The growing anti-war movement's challenge is to call for the U.S. and its
allies to pursue these sorts of reasoned, effective strategies, without its
demands sounding like apologies for terrorism. That will require tact,
clarity, and understanding. It requires saying not just what activists want
to say, but what that 46 percent, and others, need to hear. It requires not
just a litany of past U.S. foreign policy sins, but explaining how
non-military options can stop terrorism better: improved security, without
stripping civil liberties; improved policing and intelligence, without
abusive covert programs; and attacking the motivations of young, poor,
devout, desperate terrorists: challenging policies wherein the West promotes
poverty, dictatorships, and violence in the Islamic world.
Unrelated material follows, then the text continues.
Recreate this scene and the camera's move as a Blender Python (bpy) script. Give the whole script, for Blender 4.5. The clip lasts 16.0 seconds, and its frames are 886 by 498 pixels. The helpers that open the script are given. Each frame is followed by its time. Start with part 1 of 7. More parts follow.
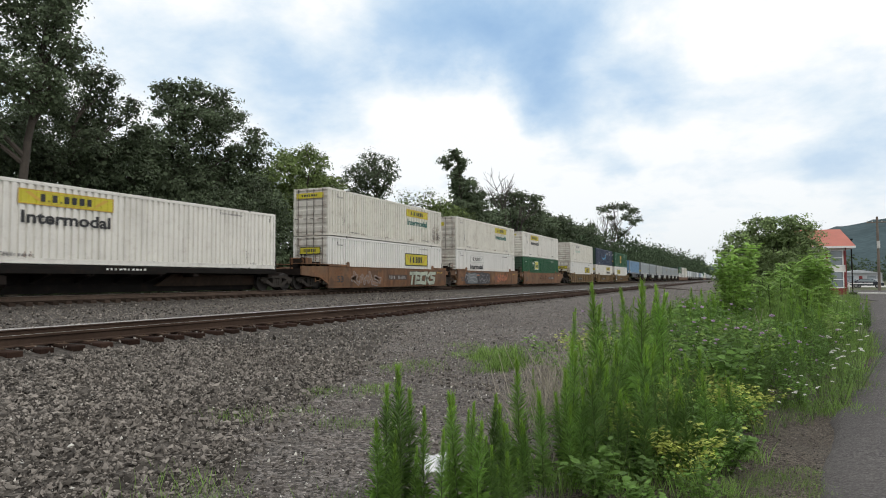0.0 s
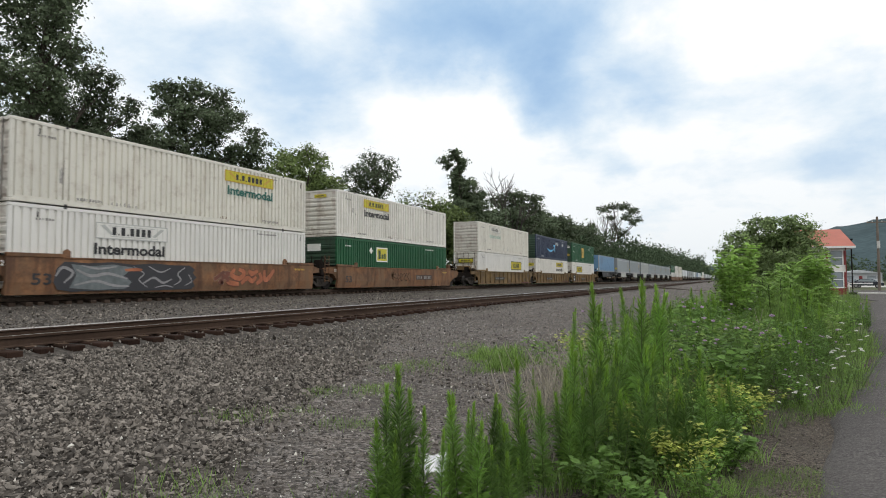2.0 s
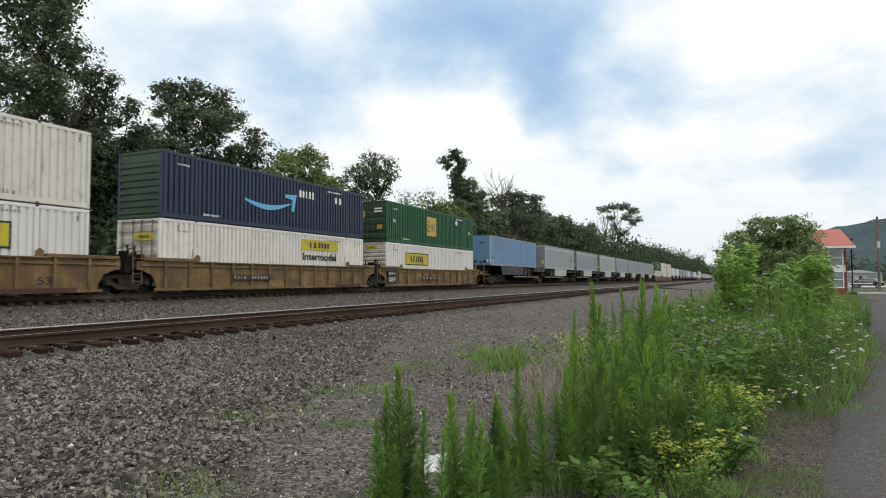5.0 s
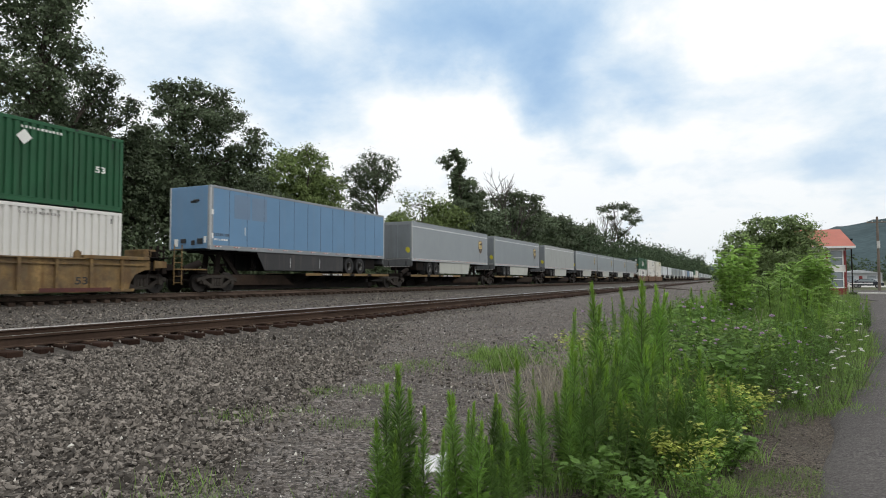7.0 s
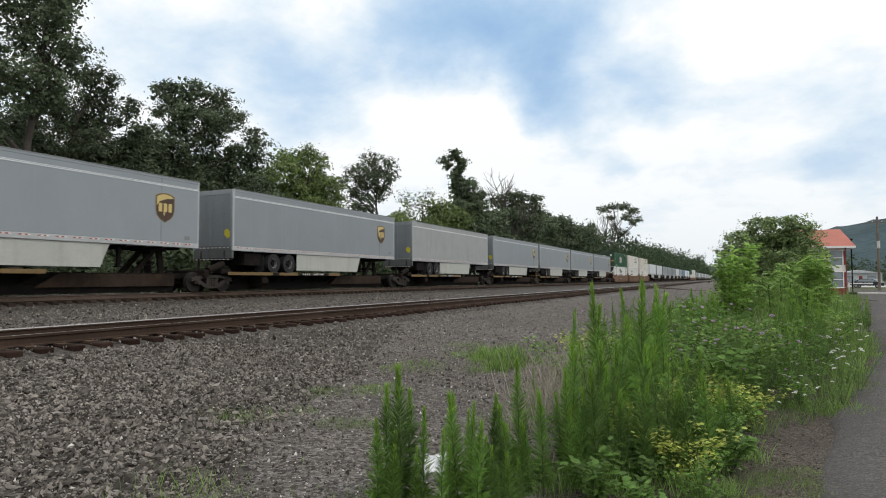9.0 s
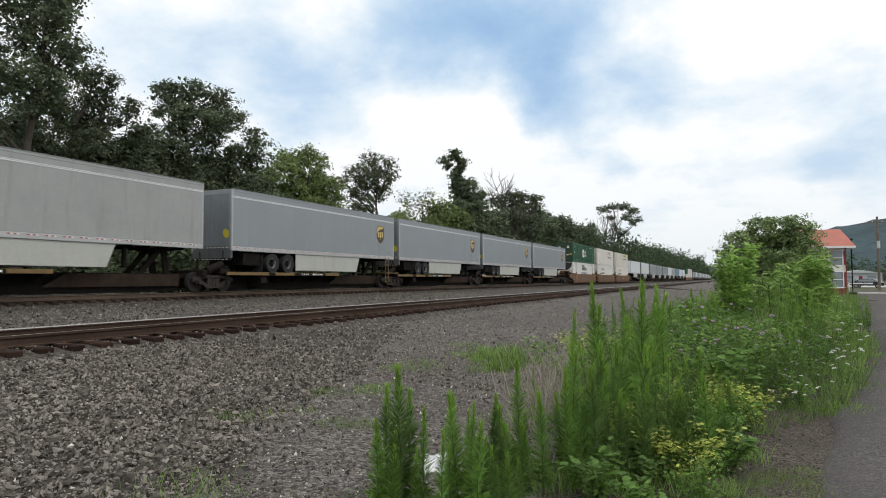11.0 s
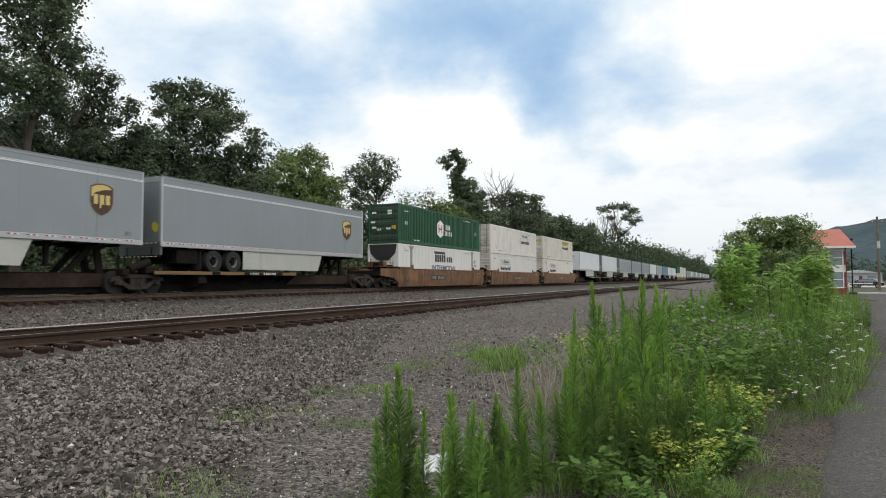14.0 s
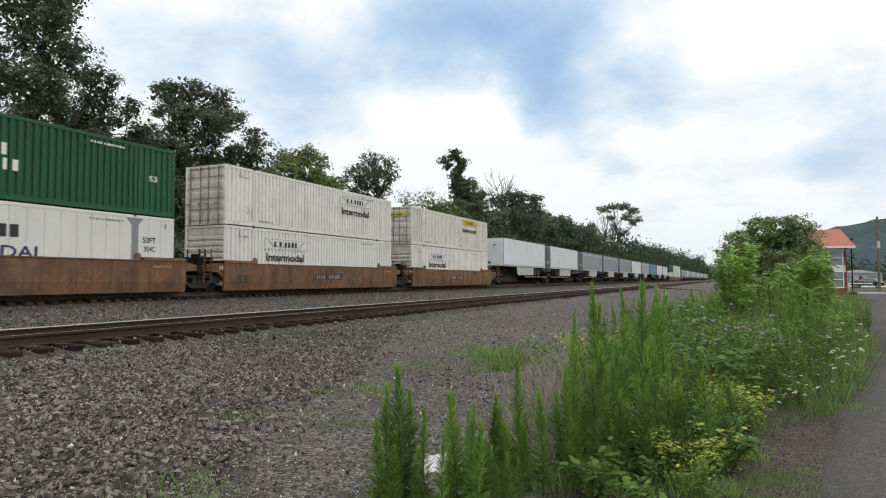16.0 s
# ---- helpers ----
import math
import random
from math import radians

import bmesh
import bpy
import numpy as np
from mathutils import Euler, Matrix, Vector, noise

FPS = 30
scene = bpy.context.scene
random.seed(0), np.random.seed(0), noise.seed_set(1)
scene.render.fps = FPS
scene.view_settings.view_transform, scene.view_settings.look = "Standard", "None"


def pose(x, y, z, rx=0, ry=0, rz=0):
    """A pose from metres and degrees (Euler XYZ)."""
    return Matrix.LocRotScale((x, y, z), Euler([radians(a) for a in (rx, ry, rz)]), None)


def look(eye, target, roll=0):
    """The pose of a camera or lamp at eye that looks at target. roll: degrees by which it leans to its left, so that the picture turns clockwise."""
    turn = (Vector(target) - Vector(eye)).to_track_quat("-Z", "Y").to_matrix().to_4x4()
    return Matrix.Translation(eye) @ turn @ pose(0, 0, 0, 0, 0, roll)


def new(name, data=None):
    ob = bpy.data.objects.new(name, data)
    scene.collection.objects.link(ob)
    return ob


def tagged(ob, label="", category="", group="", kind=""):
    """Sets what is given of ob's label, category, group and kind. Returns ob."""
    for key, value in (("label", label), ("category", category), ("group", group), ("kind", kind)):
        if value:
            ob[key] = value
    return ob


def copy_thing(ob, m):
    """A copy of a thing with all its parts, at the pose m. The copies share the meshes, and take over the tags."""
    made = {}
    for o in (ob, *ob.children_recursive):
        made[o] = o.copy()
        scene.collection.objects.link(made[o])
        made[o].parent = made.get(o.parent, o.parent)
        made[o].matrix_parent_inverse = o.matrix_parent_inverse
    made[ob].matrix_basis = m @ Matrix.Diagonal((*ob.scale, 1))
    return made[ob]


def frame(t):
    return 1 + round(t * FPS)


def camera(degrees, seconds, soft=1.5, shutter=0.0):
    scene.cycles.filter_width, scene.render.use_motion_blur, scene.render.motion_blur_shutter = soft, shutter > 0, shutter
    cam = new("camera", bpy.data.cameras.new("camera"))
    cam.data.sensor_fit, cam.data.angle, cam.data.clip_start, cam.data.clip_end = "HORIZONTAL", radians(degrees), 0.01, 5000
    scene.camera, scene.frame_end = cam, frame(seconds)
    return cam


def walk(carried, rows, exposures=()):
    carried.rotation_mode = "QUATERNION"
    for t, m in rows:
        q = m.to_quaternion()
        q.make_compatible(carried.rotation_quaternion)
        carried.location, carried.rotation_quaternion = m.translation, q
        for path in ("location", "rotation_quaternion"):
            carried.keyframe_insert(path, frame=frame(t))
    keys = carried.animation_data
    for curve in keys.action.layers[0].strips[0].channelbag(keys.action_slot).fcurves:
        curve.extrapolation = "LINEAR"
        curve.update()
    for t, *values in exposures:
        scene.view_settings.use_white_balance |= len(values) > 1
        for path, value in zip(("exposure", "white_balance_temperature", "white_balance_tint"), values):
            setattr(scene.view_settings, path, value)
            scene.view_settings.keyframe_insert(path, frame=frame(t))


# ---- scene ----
# camera: stands still on its tripod beside the line
YAW, TILT = radians(24.637), radians(2.8266)
EYE = Vector((0, 0, 1.5))
AIM = EYE + Vector((-math.sin(YAW) * math.cos(TILT), math.cos(YAW) * math.cos(TILT), math.sin(TILT)))
cam = camera(70.05, 16.0, soft=1.0, shutter=0.12)
walk(cam, [(0, look(EYE, AIM, -0.21)), (16, look(EYE, AIM, -0.21))])

# ---- world: bright broken overcast ----
SUN_AZ, SUN_EL = radians(115), radians(48)      # azimuth from +y towards +x
world = bpy.data.worlds.new("sky")
scene.world = world
world.use_nodes = True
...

Terrorism can never be totally ended, no matter how many people we jail or
kill, no matter how much we tighten our security. Israel can't do it, and
we're a much larger, more diverse country. We will always be at risk, and
there will always be people who hate us. But that risk can be minimized, and
it's best done without a war. To redirect the efforts of a war already
underway, peace groups are scrambling to provide focus and coordination for
the many people who spontaneously lobbied or came out into the streets so
quickly.

Everyone agrees that the War on Terrorism won't go away soon. That gives
anti- war activists time to organize, and to insist that terrorism be
prevented more effectively -- without war. The sooner our military
deployments end, the better our future. The race is on.

A coalition of activist and religious groups -- including American Friends
Service Committee, Fellowship of Reconciliation, Peace Action, Pax Christi,
War Resisters Leauge, WILPF, Shundahai Network, Global Exchange, Black
Radical Congress, the Institute for Policy Studies, and many others -- is
calling for local anti-war actions on Oct. 7.